Hi thanks for the response. The RDS is mysql(5.5.27). We have full control over the new host. I don't really have any reason for thinking a move to an EC2 first would be good except I can have root access. –  John Hamman Sep 25 '13 at 18:33
    
I also have all InnoDB tables in the database. –  John Hamman Sep 25 '13 at 18:40
    
Have you timed how long it takes to make a full backup from the current server, and the time to restore a full backup on the new server? Those two bits of info will be useful for my answer. Also, would running your site in a "read only" mode for a time be a meaningful concept? (Depends on what kind of site it is.) –  Michael - sqlbot Sep 26 '13 at 12:29
    
Amazon RDS now support replication to non-Amazon RDS slaves,you can setup slave outside Amazon and when replication goes fine you can then change it to be master and configure your site to use it.

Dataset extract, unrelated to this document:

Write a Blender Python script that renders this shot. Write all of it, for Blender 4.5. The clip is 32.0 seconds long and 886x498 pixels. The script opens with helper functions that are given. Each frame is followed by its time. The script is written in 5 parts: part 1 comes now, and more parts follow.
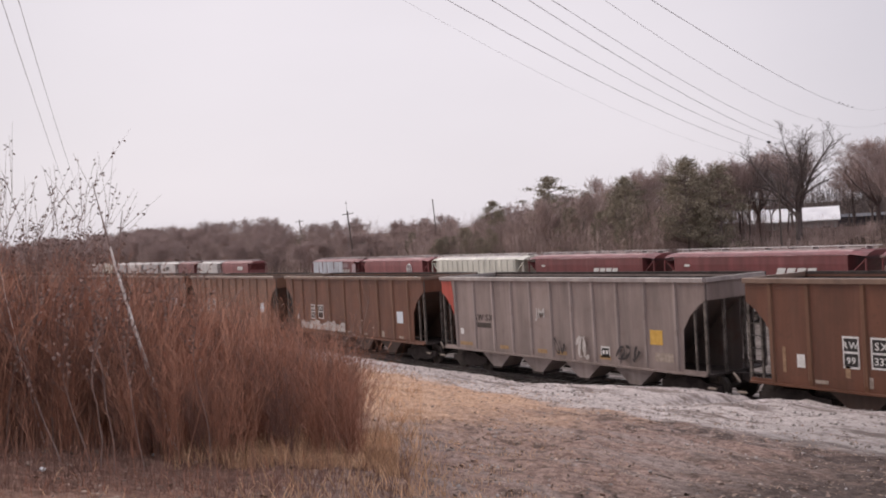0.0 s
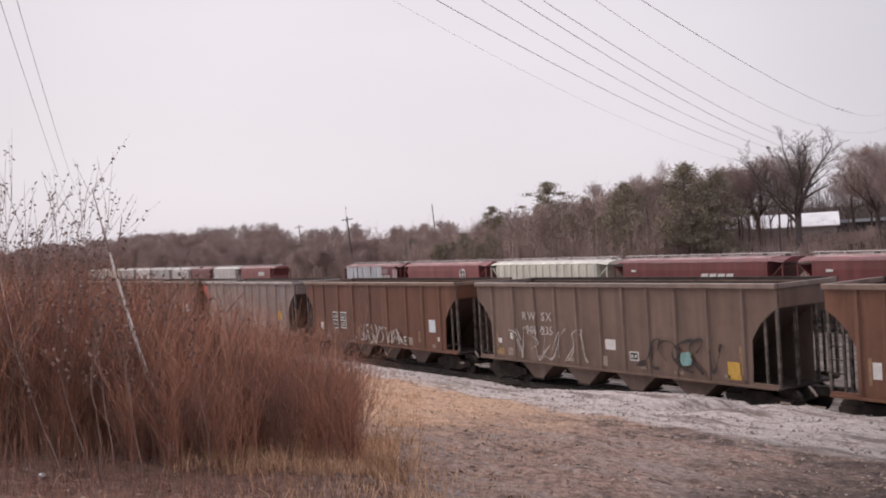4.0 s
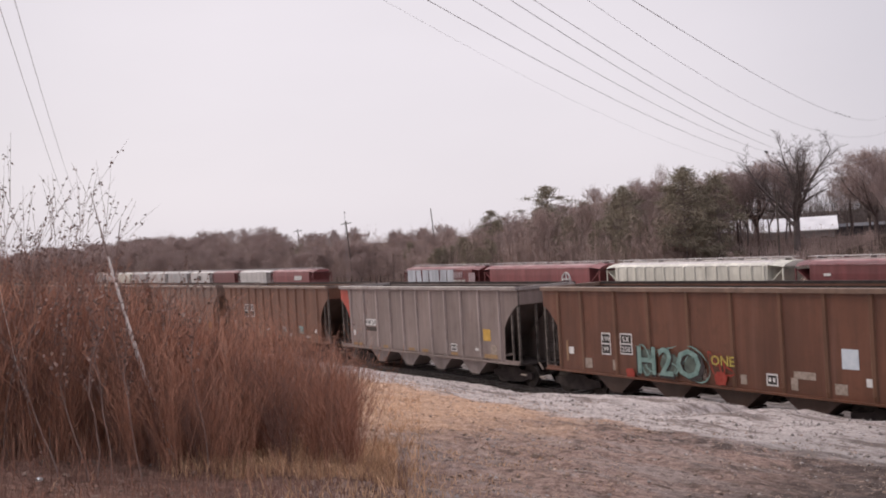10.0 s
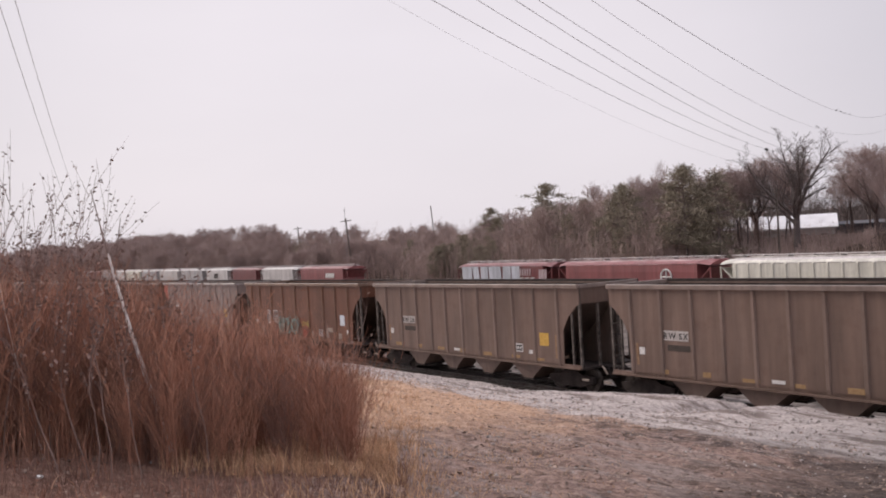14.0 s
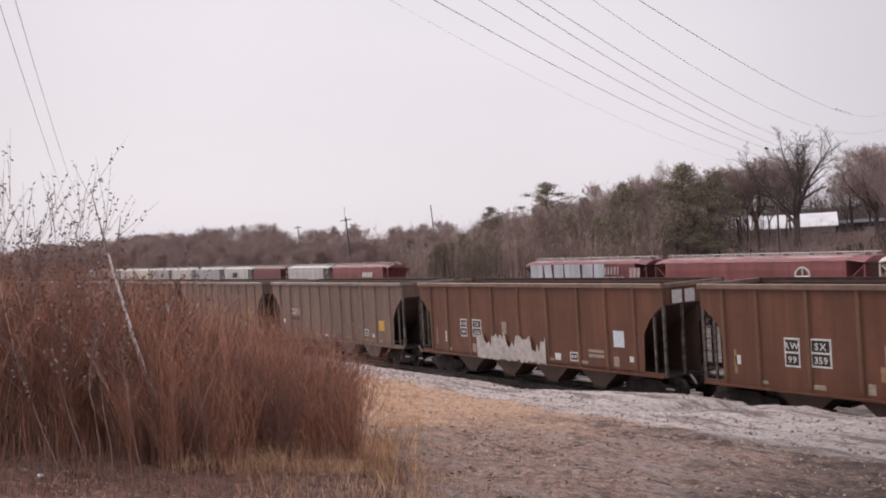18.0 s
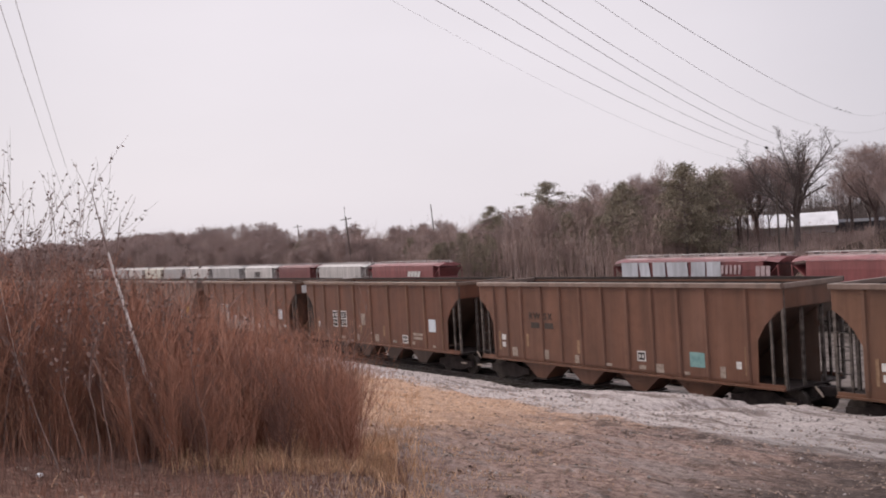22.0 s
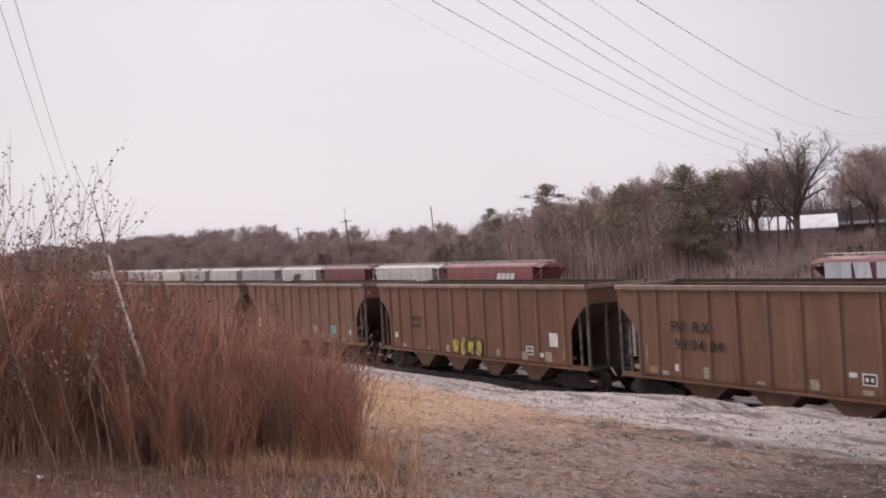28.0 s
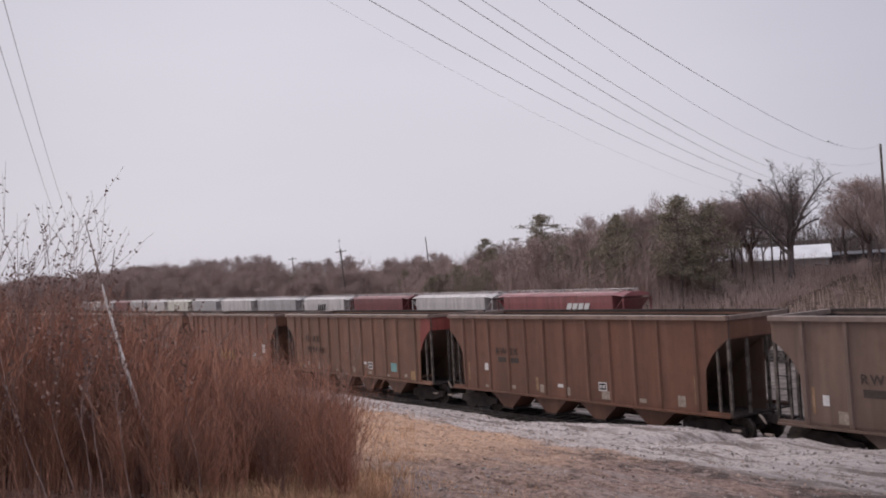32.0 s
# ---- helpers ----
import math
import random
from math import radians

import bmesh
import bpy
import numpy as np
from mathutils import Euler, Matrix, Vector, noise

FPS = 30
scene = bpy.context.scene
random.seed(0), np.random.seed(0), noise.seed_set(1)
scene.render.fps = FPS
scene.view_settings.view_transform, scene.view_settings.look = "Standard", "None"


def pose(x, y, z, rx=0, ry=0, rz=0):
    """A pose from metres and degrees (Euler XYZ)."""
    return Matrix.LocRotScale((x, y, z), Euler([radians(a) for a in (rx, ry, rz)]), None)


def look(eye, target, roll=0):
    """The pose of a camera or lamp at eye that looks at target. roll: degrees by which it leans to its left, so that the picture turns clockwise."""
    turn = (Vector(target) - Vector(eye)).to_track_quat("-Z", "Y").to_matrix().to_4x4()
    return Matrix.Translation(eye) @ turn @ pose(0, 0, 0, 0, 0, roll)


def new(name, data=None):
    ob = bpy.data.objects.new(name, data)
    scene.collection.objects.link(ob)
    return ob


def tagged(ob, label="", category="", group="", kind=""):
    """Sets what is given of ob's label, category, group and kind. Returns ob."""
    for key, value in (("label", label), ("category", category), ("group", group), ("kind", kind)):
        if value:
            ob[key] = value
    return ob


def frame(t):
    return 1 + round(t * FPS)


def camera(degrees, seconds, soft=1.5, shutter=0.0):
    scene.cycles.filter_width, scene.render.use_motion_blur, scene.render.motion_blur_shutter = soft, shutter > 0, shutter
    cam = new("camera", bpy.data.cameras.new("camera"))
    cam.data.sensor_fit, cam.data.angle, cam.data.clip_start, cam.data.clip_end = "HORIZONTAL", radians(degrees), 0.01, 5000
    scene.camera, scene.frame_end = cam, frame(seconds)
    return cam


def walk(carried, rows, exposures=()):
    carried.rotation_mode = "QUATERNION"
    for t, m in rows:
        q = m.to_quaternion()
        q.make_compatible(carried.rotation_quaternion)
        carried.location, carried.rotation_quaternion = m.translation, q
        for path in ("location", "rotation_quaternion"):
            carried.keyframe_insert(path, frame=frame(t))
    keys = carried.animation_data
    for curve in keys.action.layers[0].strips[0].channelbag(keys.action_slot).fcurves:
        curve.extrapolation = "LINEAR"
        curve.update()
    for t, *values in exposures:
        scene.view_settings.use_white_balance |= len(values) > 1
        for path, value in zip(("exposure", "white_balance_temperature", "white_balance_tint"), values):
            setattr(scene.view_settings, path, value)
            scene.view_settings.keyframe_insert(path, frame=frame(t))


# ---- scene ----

You can find more info in amazon RDS documentation –  usef_ksa Sep 27 '13 at 9:15

1 Answer 1

Dump RDS and import it into mysql that holds all data in RAM disk:

  • Buy strongest possible EC2 instance that might hold your database in memory twice (you might prepare everything on a small instance and then ramp it up)
  • Create RAM disk, install and configure mysql 5.6 to hold both data and redolog on the RAM disk
  • Stop your db-using services, dump the RDS directly into the RAM-backed mysql
  • stop mysql, rsync the DB to a final place, kill the machine

You should do a dry run to estimate expected downtime.